Typically, integrated waveguide circuits have flat cut or polished ends. The coupling efficiency between these waveguide circuits and a laser diode is low, typically less than 10%, because of the divergence of light from a laser diode. Discrete ball lenses or cylindrical bar lenses have been used to improve the coupling between laser diodes and waveguides but the discrete lenses are difficult to handle because of their small sizes. With the current invention, the lens is directly formed from the waveguide which eliminates the trouble of handling and aligning the lens with the waveguide.
Optical fibers with lens ends have been made to improve the coupling between laser diodes and fibers, but no planar process channel waveguides have been made with lens ends. Planar processed channel waveguides have different applications and functions than optical fibers.

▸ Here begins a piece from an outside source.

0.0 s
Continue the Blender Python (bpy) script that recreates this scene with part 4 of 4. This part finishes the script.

In U.S. Pat. No. 5,064,266, having the common assignee of the present invention, lenses are formed monolithically with channel waveguides on the same substrate. The lenses are formed from "positive type" waveguides and the waveguide core is exposed to air during heating. Therefore, the core of the waveguide is always rounded while forming the lenses. With the present invention, the waveguide core other than the ends is enclosed in cladding during heating. The waveguide core retains its cross-sectional shape while the ends are made into lenses by heating. This enables the waveguide core to be of various shapes thus allowing many types of circuit design details to be accomplished.
The present invention offers other advantages over previously known methods and devices. The present invention enables better and relatively easier optical coupling from light sources, such as laser diodes, to waveguides and from waveguides to light detectors, such as photo diodes. This invention will be particularly useful in fiber optic communication and optoelectronic integration. The integrated waveguide circuits made by the present invention have substantially cone-shaped lens ends with a smooth surface which improve the waveguide's optical coupling to light sources and detectors.

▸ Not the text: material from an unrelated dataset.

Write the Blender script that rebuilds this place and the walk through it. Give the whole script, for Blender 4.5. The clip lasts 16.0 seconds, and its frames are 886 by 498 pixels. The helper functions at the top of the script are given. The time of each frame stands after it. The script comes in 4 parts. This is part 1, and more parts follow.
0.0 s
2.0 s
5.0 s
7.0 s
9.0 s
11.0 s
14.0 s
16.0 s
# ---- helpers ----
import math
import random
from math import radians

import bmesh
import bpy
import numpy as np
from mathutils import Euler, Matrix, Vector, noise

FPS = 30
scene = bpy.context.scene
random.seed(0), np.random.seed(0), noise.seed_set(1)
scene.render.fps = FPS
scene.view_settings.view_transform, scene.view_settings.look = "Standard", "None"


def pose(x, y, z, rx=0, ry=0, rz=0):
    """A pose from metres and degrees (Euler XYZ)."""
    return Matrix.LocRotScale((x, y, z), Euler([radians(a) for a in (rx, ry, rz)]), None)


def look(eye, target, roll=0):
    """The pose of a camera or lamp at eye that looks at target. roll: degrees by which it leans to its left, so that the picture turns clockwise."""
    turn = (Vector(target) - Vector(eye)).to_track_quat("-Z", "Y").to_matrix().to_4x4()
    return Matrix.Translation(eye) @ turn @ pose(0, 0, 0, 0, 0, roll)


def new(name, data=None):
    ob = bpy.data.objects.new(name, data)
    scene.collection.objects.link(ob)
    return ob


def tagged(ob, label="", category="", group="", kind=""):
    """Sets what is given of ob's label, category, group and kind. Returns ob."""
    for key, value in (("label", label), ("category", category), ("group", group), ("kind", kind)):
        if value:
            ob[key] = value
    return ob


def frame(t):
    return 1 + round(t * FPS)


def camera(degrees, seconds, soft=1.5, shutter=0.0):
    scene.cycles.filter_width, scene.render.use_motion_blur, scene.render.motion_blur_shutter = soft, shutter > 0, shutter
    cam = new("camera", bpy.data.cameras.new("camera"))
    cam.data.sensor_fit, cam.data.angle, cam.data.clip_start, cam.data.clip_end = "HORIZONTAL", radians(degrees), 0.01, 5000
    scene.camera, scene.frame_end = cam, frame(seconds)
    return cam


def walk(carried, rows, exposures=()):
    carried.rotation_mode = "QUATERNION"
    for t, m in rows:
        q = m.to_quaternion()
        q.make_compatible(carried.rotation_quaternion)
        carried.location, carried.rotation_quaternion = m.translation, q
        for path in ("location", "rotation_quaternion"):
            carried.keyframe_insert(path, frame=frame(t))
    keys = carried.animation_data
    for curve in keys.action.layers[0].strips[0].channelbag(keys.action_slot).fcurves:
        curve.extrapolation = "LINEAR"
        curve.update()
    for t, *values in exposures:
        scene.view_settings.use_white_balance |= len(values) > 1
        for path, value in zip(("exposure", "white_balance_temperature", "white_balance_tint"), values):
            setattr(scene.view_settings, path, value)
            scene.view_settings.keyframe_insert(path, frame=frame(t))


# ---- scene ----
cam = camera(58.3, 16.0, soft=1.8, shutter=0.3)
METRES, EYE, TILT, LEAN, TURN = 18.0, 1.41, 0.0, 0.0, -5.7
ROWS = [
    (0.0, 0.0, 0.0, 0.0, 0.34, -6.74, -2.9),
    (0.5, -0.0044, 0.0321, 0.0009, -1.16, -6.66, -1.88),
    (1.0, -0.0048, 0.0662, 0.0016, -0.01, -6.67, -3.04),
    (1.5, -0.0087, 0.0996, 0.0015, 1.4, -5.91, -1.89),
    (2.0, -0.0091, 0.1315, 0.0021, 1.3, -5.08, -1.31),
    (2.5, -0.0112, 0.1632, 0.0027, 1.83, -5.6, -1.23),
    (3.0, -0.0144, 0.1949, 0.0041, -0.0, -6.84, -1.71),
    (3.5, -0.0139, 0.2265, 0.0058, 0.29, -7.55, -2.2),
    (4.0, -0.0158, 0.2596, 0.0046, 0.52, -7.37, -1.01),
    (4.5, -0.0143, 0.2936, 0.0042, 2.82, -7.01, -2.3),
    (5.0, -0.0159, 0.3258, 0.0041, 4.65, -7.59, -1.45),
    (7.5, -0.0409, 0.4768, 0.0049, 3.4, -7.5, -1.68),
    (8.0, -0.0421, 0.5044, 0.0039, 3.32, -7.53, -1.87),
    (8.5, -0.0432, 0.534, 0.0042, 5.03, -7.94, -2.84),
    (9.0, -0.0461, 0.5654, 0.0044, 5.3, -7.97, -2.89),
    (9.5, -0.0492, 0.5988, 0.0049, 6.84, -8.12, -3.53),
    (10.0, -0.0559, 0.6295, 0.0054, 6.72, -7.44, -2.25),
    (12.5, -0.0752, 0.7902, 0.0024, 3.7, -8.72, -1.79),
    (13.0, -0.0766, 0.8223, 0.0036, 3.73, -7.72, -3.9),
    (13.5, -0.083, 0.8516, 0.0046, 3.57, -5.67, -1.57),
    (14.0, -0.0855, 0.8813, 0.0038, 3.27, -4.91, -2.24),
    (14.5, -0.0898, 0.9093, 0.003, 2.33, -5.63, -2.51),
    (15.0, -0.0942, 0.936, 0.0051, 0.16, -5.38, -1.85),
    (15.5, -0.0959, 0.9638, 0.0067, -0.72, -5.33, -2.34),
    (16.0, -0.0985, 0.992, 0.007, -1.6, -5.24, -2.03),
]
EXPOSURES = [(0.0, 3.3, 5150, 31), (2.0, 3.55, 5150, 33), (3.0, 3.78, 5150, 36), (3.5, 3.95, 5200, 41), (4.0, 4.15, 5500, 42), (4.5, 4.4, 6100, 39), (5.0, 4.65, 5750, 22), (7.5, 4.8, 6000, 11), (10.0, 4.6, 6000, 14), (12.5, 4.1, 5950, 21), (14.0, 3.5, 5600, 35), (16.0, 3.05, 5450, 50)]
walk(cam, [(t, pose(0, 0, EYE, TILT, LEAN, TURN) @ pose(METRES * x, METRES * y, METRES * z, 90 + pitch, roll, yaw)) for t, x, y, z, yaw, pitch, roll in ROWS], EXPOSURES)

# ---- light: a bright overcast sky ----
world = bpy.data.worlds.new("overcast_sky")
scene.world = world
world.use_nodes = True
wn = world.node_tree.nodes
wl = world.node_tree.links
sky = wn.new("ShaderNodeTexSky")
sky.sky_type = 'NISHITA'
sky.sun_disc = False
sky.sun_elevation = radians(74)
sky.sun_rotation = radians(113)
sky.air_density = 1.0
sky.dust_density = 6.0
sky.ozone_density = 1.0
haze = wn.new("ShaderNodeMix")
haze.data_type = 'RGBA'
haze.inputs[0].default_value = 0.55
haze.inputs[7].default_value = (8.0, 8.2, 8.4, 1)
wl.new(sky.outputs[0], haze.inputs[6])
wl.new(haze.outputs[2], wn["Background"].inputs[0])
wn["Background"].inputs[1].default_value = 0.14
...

The method of the present invention to make integrated optical circuits having waveguide ends of lens geometry is based on the principal that the etching rate of doped material varies with the type of dopants and the dopant concentration. In accordance with the present invention, waveguide circuits are formed on a substrate and the waveguide ends are shaped into lens form. The formation of waveguide circuits on a substrate includes the formation of one or more channels in lower cladding, wherein the channels define a waveguide circuit configuration. The substrate may itself be lower cladding or lower cladding may be deposited on the substrate. In either situation, core material is deposited over the lower cladding to fill the channel with the core material, wherein the core material has a relatively higher refractive index than the lower cladding. Excess core material is removed to leave the channels filled with the core material and upper cladding is deposited over the channels that are filled with the core material.
The waveguide ends may be shaped into lens form or geometry by etching the ends of the waveguide to form a protrusion from the ends of the waveguide with a gradually reduced cross-sectional area. The waveguide is heated to or above a softening temperature resulting in substantially cone-shaped lens ends with smooth surfaces due to the surface tension in the core material.

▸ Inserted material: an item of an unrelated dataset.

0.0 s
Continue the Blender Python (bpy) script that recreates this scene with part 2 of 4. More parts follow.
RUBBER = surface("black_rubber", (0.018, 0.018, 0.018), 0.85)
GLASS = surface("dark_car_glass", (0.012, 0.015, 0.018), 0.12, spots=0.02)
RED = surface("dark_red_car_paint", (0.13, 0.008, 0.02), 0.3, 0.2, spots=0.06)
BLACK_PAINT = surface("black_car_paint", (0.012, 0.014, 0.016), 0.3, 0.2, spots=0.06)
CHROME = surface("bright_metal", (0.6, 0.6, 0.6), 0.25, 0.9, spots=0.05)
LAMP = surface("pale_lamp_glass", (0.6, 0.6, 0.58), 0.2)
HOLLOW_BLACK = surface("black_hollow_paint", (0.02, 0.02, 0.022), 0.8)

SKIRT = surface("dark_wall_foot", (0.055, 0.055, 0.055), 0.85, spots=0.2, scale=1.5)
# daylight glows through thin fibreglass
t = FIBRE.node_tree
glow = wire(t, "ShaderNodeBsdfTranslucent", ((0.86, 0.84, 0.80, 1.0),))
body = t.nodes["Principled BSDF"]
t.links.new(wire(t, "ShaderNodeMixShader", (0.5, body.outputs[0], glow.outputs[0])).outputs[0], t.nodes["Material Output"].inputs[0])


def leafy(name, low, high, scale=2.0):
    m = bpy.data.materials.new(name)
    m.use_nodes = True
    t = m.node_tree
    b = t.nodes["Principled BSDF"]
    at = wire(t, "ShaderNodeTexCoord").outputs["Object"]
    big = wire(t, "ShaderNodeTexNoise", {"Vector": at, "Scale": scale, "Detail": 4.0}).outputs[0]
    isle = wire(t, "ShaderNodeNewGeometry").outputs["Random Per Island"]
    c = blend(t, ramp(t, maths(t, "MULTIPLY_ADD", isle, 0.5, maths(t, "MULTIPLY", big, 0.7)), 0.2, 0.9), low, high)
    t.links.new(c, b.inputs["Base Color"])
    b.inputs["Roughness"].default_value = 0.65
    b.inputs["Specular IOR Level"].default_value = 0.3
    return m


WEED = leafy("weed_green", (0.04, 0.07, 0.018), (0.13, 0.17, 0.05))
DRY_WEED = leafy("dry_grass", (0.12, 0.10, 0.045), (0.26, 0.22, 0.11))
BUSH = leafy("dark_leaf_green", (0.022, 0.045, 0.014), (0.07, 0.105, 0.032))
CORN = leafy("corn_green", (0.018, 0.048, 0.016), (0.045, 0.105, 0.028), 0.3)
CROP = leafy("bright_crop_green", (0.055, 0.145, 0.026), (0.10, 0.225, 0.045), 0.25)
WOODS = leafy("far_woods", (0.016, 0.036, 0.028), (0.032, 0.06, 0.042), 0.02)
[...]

The following references are cited to show related art: P. Kayoun, C. Puech, M. Papuchon, H. J. Arditty, "Improved Coupling Between Laser Diode and Single-Mode Fiber Tipped With A Chemically Etched Self-Centered Diffracting Element," Electronics Letters, Vol. 17, No. 12, pp. 400-402, 1981; M. Kawachi, T. Edahiro, H. Toba, "Microlens Formation on VAD Single-Mode Fiber Ends," Electronics Letters, Vol. 18, No. 2, pp. 71-72, 1982; D. S. Alles, "Trends in Laser Packaging," 40th Electronic Components and Technology Conference, May 20-23, 1990; and C. J. Sun, S. Sumida, S. Sakaguchi, T. Miyashita, "Circular Channel Waveguides and Lenses Formed From Rectangular Channel Waveguides," U.S. Pat. No. 5,064,266, 1991.